Defendant objects as well to 20 points having been scored for “professional relationship,” under Risk Factor 7, on the ground that a “youth leader” is not a “professional” as that term is ordinarily understood.
The NYS Board of Sex Examiners's Sex Offender Registration Act: Risk Assessment Guidelines and Commentary (2006 ed) (hereinafter “Guidelines”) states that 20 points are assessed if the crime “arose in the context of a professional or avocational relationship between the offender and the victim and was an abuse of such relationship.” (Guidelines at p. 12). It goes on to say that this reference to a professional relationship “reaches health care providers and others who exploit a professional relationship in order to victimize those who repose trust in them.”
It has been said that a professional is someone with someone with specific advanced training and certification (see e.g. Chase Scientific Research v. NIA Group, 96 N.Y.2d 20, 29  ).
Case law, however, seems to extend the definition of professional to any position through which a person is able to “to secure the trust that enabled him to gain access to the victim behind closed doors” (People v. Briggs, 86 AD3d 903, 904 [4th Dept 2011] [where the offender was a “minister” at a religious congregation] ) (see also People v. Carlton, 78 AD3d 1654, 1655 [4th Dept 2010] [bus driver of mentally disabled women]; People v. Riverso, 96 AD3d 1533, 1534 (3rd Dept 2012][youth soccer coach]; People v. Farrell, 78 AD3d 1454, 1455 [3rd Dept 2010] [piano teacher] ).
Clearly, in the case at bar, the victims—and their parents—placed their trust in a person who represented their church, who was perceived as sharing the same religious beliefs, and who used his relationship with the victims to allow him to be alone with them and take advantage of them sexually.
On the other hand, upon review of the evidence that the court finds clear and convincing, a “youth leader,” as he was described by one of the victims (the other victim who gave grand jury testimony referred to him only as someone with whom he shared a “musical interest”) is a position far below that of what is ordinarily understood to be a “professional,” that to include it within the definition in the Guidelines would render that definition meaningless. There was no evidence that defendant was appointed to the position, received specific training, or had exclusive care of the younger persons put in his charge. It was more apparent that the trust the victims and their parents placed in the defendant was a result of the force of his personality and offers of friendship, not the position as youth leader. The victims spent time alone with the defendant, not because he was a “youth minister,” but because he was a trusted friend. Defendant took advantage of his friendship, not his position, something for which the RAI does not score points.
Accordingly, the Court finds that the People have not met their burden of establishing by clear and convincing evidence that the relationship between defendant and the victims arose out of a “professional relationship” within the meaning of SORA, thus the assessment of 20 points with respect to Risk Factor 7 is not justified.
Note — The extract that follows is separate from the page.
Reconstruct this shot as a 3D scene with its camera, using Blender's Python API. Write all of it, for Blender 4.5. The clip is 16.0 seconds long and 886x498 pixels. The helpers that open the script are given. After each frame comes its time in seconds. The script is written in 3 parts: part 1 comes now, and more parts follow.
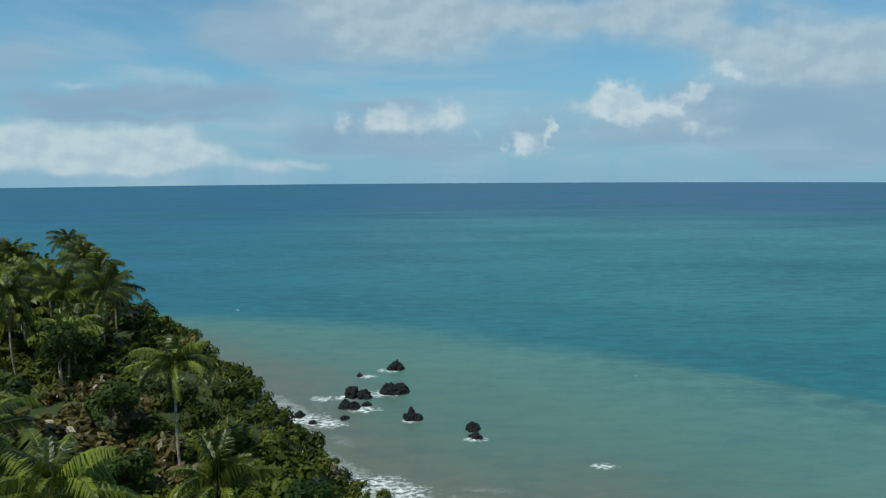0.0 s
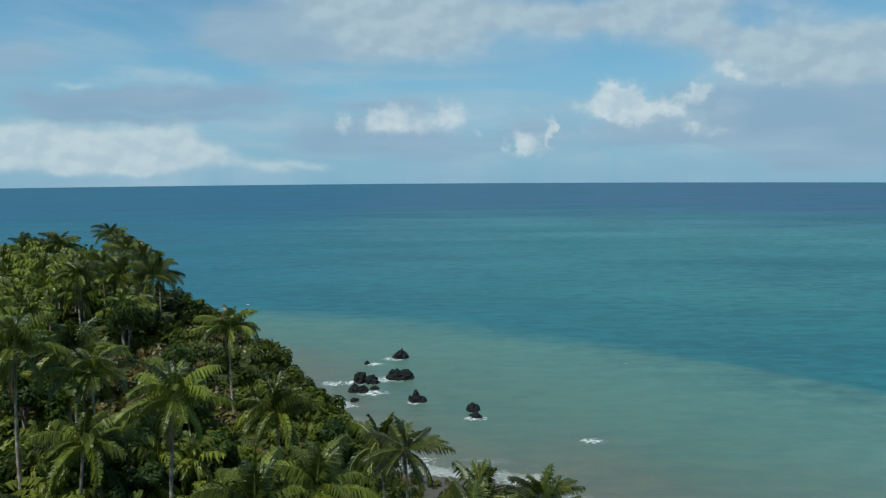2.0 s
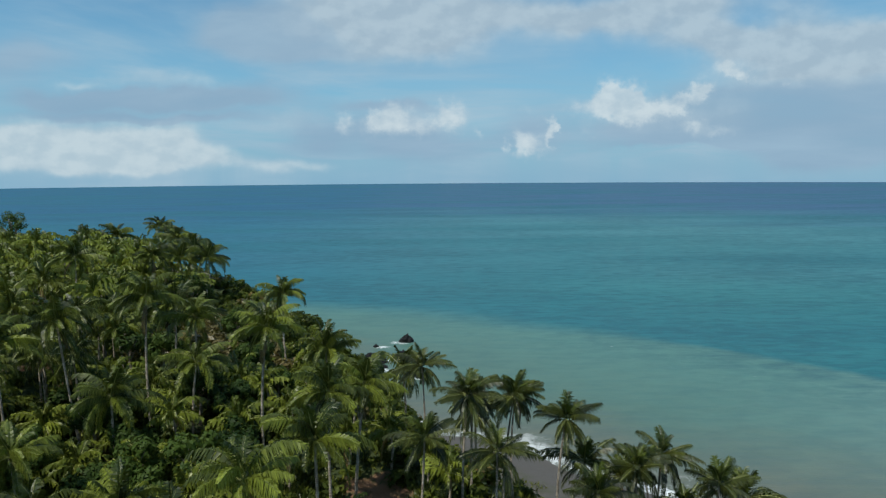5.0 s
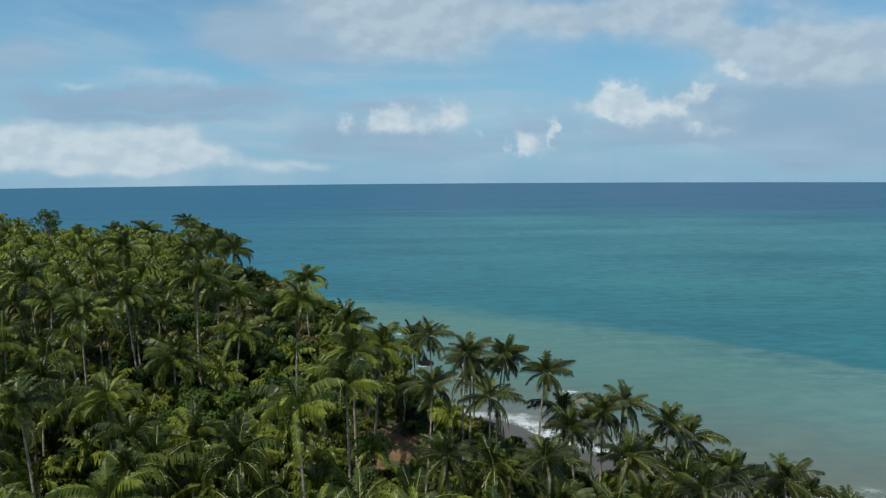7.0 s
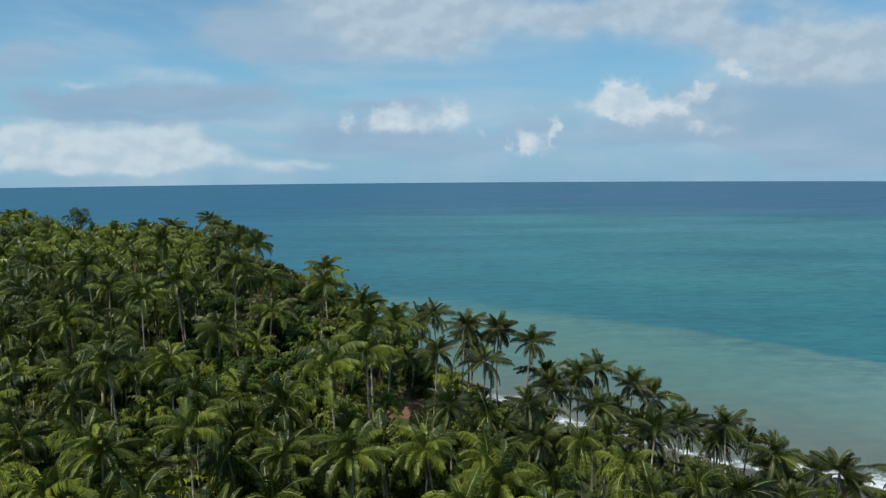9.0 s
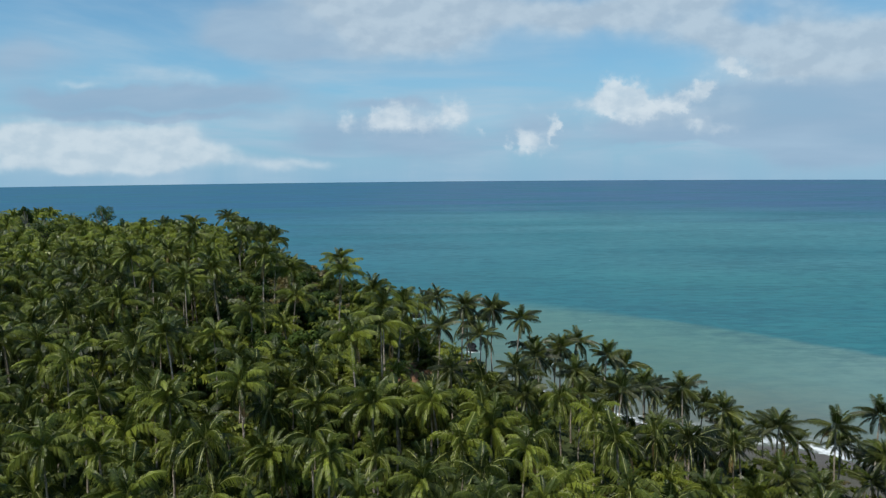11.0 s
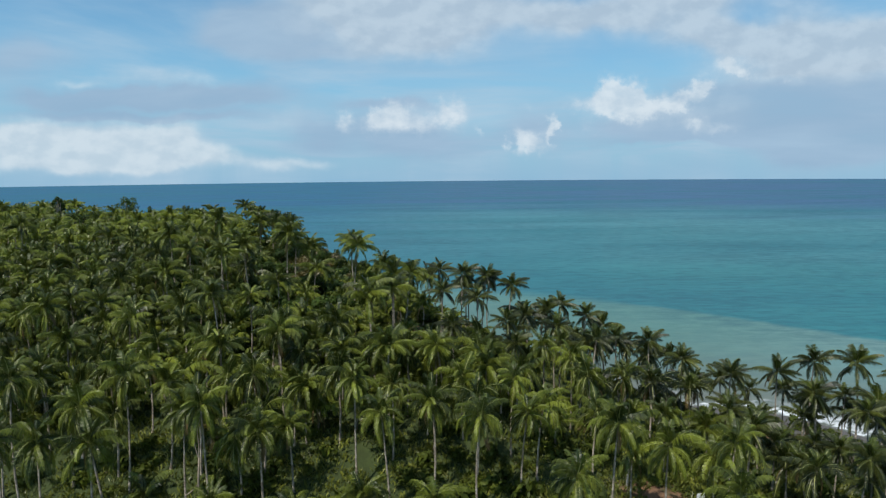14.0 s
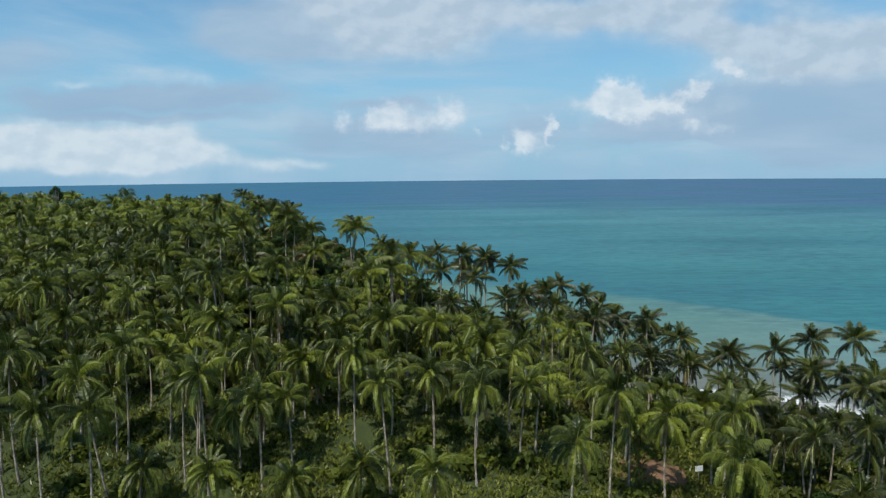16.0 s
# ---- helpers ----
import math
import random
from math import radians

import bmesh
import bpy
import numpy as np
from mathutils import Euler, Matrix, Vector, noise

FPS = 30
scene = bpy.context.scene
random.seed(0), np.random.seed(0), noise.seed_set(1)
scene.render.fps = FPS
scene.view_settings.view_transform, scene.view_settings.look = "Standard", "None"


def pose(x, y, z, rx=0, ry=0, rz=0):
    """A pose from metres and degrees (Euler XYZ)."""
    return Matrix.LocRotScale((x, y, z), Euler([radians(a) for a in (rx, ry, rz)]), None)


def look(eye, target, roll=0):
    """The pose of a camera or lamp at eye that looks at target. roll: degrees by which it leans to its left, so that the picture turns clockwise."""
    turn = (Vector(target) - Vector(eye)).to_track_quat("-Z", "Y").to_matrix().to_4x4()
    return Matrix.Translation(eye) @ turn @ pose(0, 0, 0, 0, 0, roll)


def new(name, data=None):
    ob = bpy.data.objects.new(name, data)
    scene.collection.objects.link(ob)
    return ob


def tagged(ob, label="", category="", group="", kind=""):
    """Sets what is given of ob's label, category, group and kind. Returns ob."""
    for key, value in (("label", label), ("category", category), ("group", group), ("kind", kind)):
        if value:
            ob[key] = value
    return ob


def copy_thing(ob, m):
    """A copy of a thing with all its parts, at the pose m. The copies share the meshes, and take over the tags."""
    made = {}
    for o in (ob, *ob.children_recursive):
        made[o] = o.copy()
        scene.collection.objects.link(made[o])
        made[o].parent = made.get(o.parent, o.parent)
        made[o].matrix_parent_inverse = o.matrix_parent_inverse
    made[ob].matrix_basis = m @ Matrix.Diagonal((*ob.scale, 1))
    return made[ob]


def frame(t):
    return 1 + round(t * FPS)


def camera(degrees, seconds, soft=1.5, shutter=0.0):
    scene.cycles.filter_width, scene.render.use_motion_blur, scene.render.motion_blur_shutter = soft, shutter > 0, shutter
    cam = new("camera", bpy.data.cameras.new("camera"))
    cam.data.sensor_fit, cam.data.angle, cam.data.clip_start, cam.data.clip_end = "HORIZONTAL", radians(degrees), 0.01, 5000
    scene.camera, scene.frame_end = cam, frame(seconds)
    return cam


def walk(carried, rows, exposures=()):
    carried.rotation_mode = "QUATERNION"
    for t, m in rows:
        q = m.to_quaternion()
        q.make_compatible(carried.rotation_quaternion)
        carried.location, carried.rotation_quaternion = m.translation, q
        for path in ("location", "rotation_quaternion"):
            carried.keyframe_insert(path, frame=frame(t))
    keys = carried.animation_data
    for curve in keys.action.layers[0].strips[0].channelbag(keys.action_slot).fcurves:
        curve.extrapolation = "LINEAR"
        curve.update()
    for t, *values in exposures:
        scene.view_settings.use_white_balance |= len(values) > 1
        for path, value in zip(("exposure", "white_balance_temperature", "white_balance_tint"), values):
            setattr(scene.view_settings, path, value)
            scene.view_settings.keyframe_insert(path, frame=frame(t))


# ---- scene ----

The defendant urges the court to reject the assessment of ten points for Risk Factor 12, failure to accept responsibility, which the People contend is appropriate because the defendant made statements to probation which minimized the extent of his wrongdoing, were inconsistent with an admission of guilt and which left out essential facts that had been part of the plea colloquy. The Court required the defendant to re-affirm under oath the truth of the statements he made during his plea colloquy. Accordingly, the Court finds that the defendant has accepted responsibility.
The Court finds as well that 10 points were inappropriately scored for the defendant's living situation, per Risk Factor 15, in that he often stays at his parent's house in Rochester that is located near to a middle school. The evidence establishes that the Defendant lives in California, or will as soon as his transfer of probation supervision is completed. He stays at his parent's house only temporarily.
In sum, the People have established by clear and convincing evidence that the defendant's score on the Risk Assessment Instrument is 100 points, making him a Level II, or “moderate,” risk to re-offend.
Defendant has moved to depart downward from the Level III presumptive risk assessment score, arguing that the assessments done by the independent agency Endeavor are more reliable than the Risk Assessment Instrument, and that each assessment concludes that the defendant is a moderate to low risk to re-offend (see, People v. McFarland, 29 Misc.3d 1206(A), [Sup.Ct.2010], aff'd 88 AD3d 547 [1st Dept 2011] ).
Further, defendant argues that the assessments are based on factors not adequately taken into consideration by the Guidelines, including but not limited to his age, extent (or lack thereof) of sexual pre-occupation, non-deviant sexual preference, extent of employment, and violations over the last five years.
Since the Court has found the defendant's level of risk to re-offend is a Level II, and that defendant makes a credible claim for a downward modification only to a Level II, the argument is essentially moot. The defendant has failed to sustain his burden of establishing, by a preponderance of the evidence, that a further departure to a Level I (“low”) risk is warranted. The assessments of the independent testing agency, even if accepted as being credible and true, do not give an unequivocal endorsement to reducing the defendant's risk to re-offend to a Level One.
Accordingly, it is hereby
ORDERED that the defendant/offender's risk assessment score is determined to be Level Two (Moderate); that his name be entered in the Sex Offender Registry administered by the New York State Division of Criminal Justice Services, and that the defendant/offender register in accordance with the New York Corrections Law as a Sex Offender.
There was no request that the defendant/offender be given a designation as a sexually violent offender, sexual predator or predicate sex offender.
This constitutes the DECISION and ORDER of the Court.